In sum, James Dozier, III, the victim, was driving to meet friends to go hunting early one morning. Dozier stopped at a convenience store where Johnson approached Dozier and asked for a ride. After driving Johnson to a neighborhood, Dozier was fatally shot by Johnson using one of Dozier’s hunting rifles. At trial, Johnson argued the shooting was accidental. The State presented evidence indicating Dozier was well-trained in gun safety and an avid hunter. Additionally, in statements made to the police, Johnson admitted to shooting Dozier, though he claimed the shooting was accidental. Following the shooting, Johnson took Dozier’s wallet, moved Dozier’s body, and took Dozier’s truck. The jury was charged on murder, involuntary manslaughter, accident, armed robbery, and possession of a weapon during the commission of a crime. Based on the record before us, a jury question was presented.

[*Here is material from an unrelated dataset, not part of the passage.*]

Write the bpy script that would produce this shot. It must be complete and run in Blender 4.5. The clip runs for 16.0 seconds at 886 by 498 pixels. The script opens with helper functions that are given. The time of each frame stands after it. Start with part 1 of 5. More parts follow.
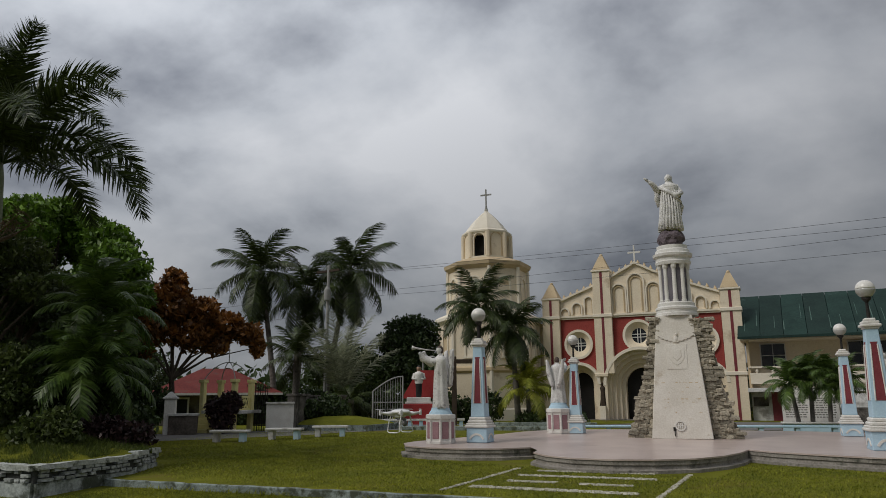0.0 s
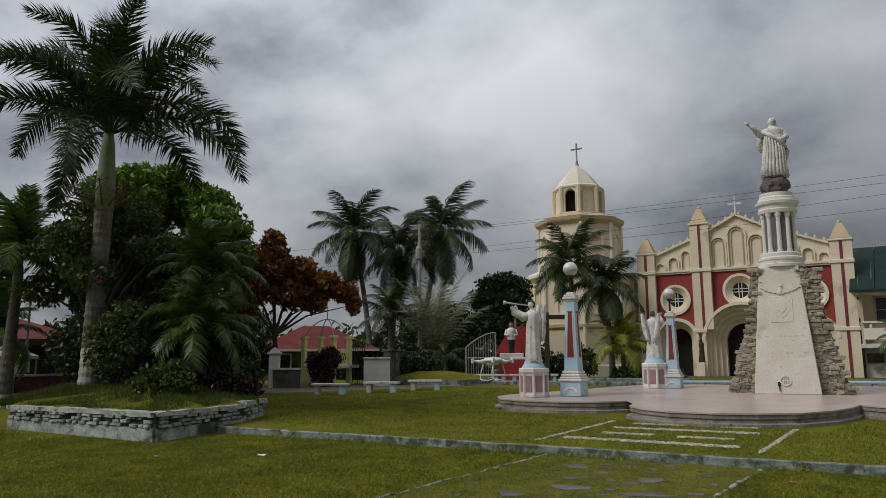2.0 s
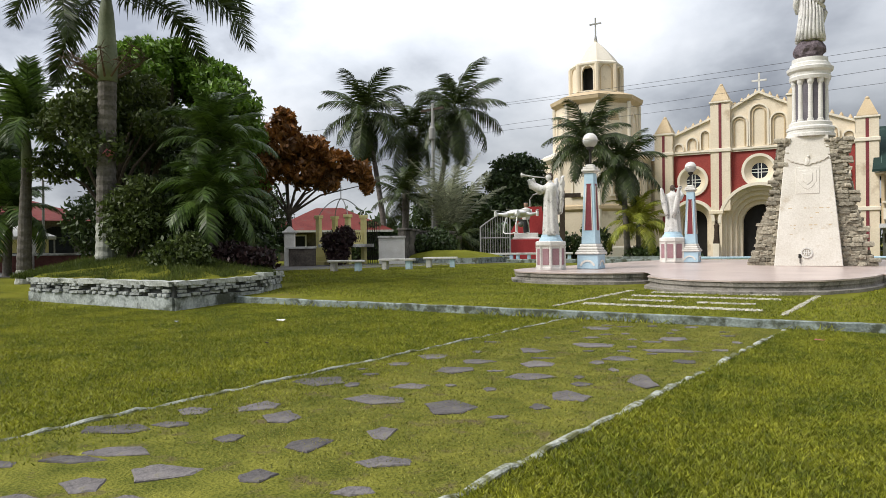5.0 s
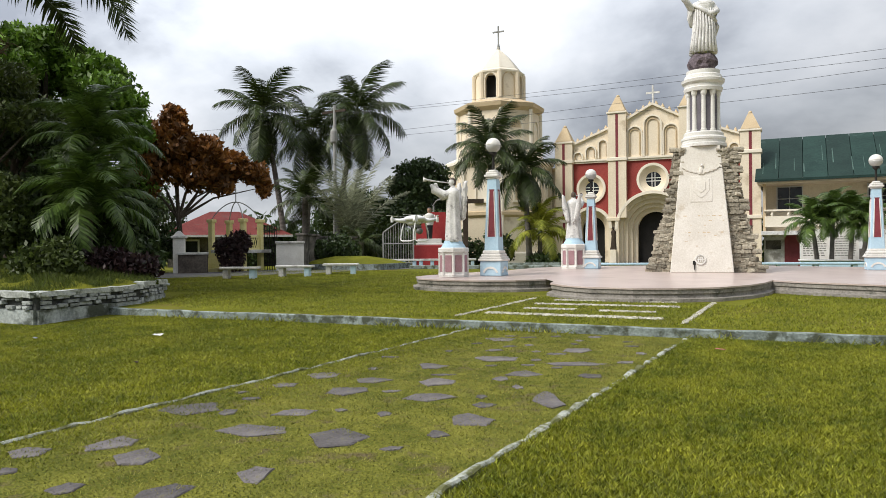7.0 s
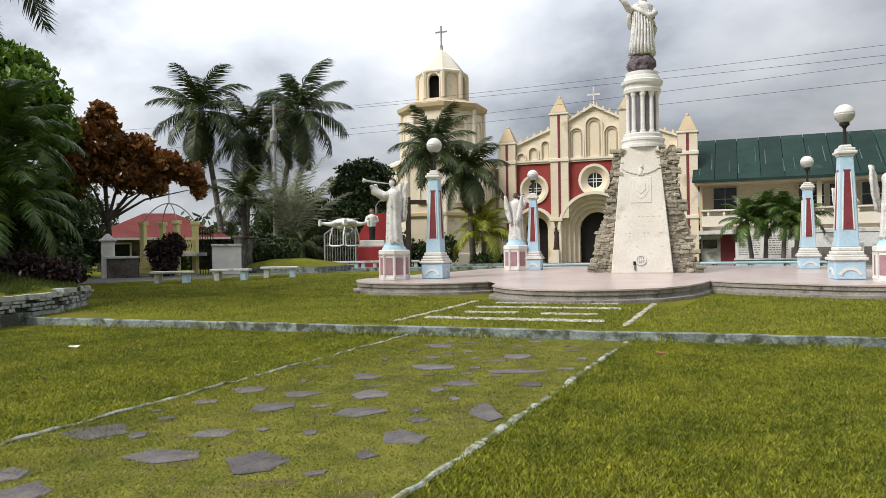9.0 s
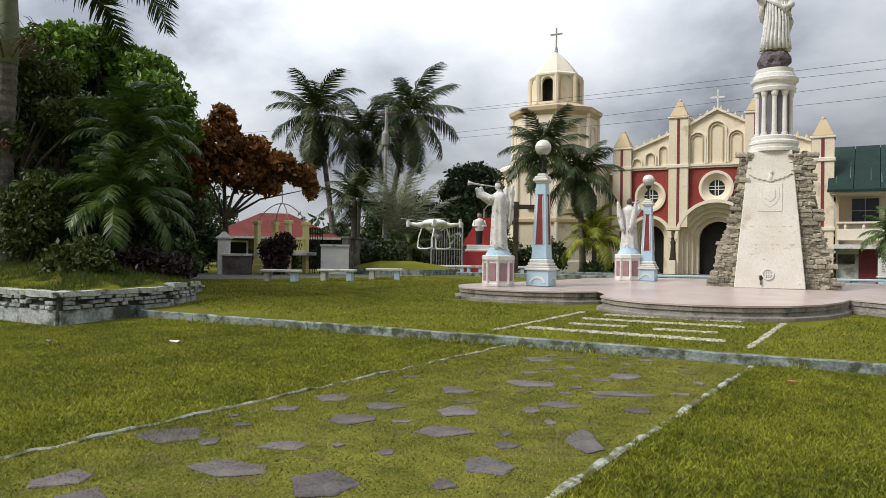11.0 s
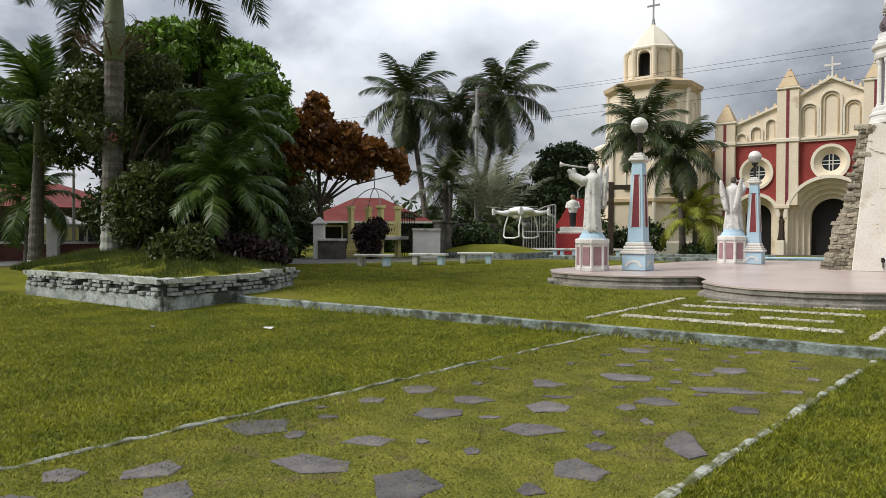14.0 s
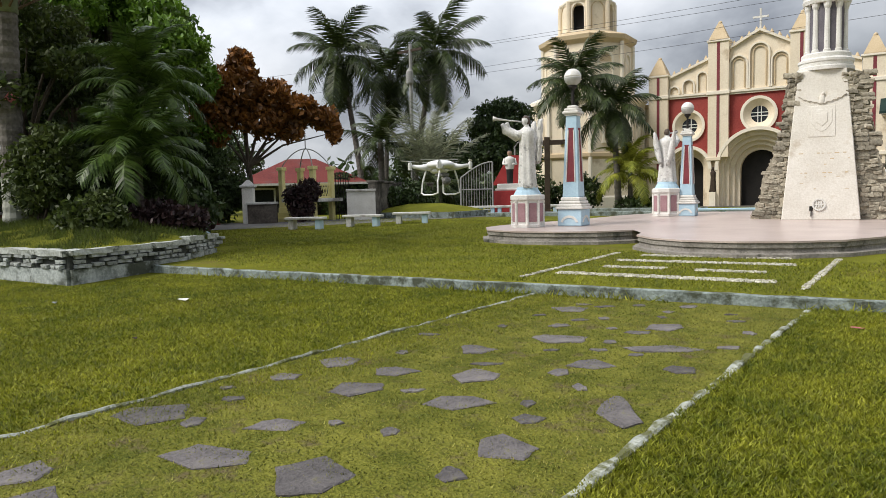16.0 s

We affirm pursuant to Rule 220(b)(1), SCACR, and the following authorities: State v. Harris, 351 S.C. 643, 653, 572 S.E.2d 267, 273 (2002) (“If there is any direct evidence or any substantial circumstantial evidence reasonably tending to prove the guilt of the accused, an appellate court must find that the case was properly submitted to the jury.”); State v. Pinckney, 339 S.C. 346, 349, 529 S.E.2d 526, 527 (2000) (“In reviewing a refusal to grant a directed verdict, we must view the evidence in the light most favorable to the State and determine whether there is any direct or substantial circumstantial evidence that reasonably tends to prove the defendant’s guilt or from which his guilt may be logically deduced.”).
After a thorough review of the record and briefs pursuant to Anders v. California, 386 U.S. 738 (1967), we dismiss the appeal and grant the petition to be relieved as counsel.
TOAL, C.J., WALLER, PLEICONES, BEATTY and KITTREDGE, JJ., concur.